We headed off for the Ice Bar at 1:00 a.m. The streets were alive with people everywhere - going to the bars and partying on the streets. Lots of glass was broken on our street. The Ice Bar is in a neat yellow building. Unfortunately, it was closed, and we couldn't see what the hours are. Oh well...I had planned to bail on the group and go back to our apartment after our Ice Bar expedition, but now we had to find a new bar. Steve had a list of possibilities. I tried to get out of going by saying it was too smoky, but they decided to go to the Sircus bar with an outdoor patio. We waited and waited on line and it was sprinkling outside. The bar was really rock-n-roll noisy with 20-somethings trying to get in and lots of smoke. I made my excuses and left them on their own. I'm a party pooper. Got to bed at 2:00 a.m.

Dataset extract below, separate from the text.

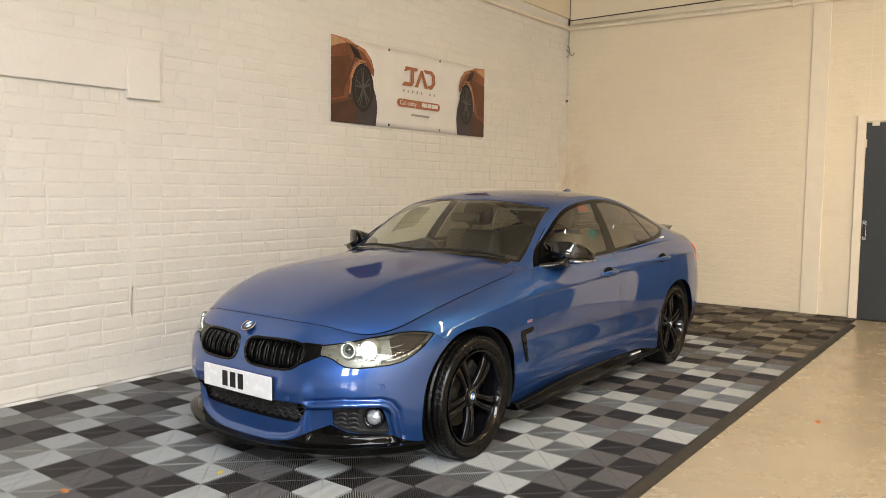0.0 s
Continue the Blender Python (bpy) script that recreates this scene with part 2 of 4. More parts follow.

Saturday; July 16, 2005 Vacation - Day 18 On the runway - Reykjavik
It's over. We're getting ready to fly home. Darlene and I didn't manage to get an upgrade this time, but I'm in a pretty good row with plenty of leg room.
The girls got back from bar hopping around 4:30 a.m. I didn't hear a thing. They had some tales of weird music being played and everyone "gettin' down" to Dolly Parton in "9 to 5". They had a good time.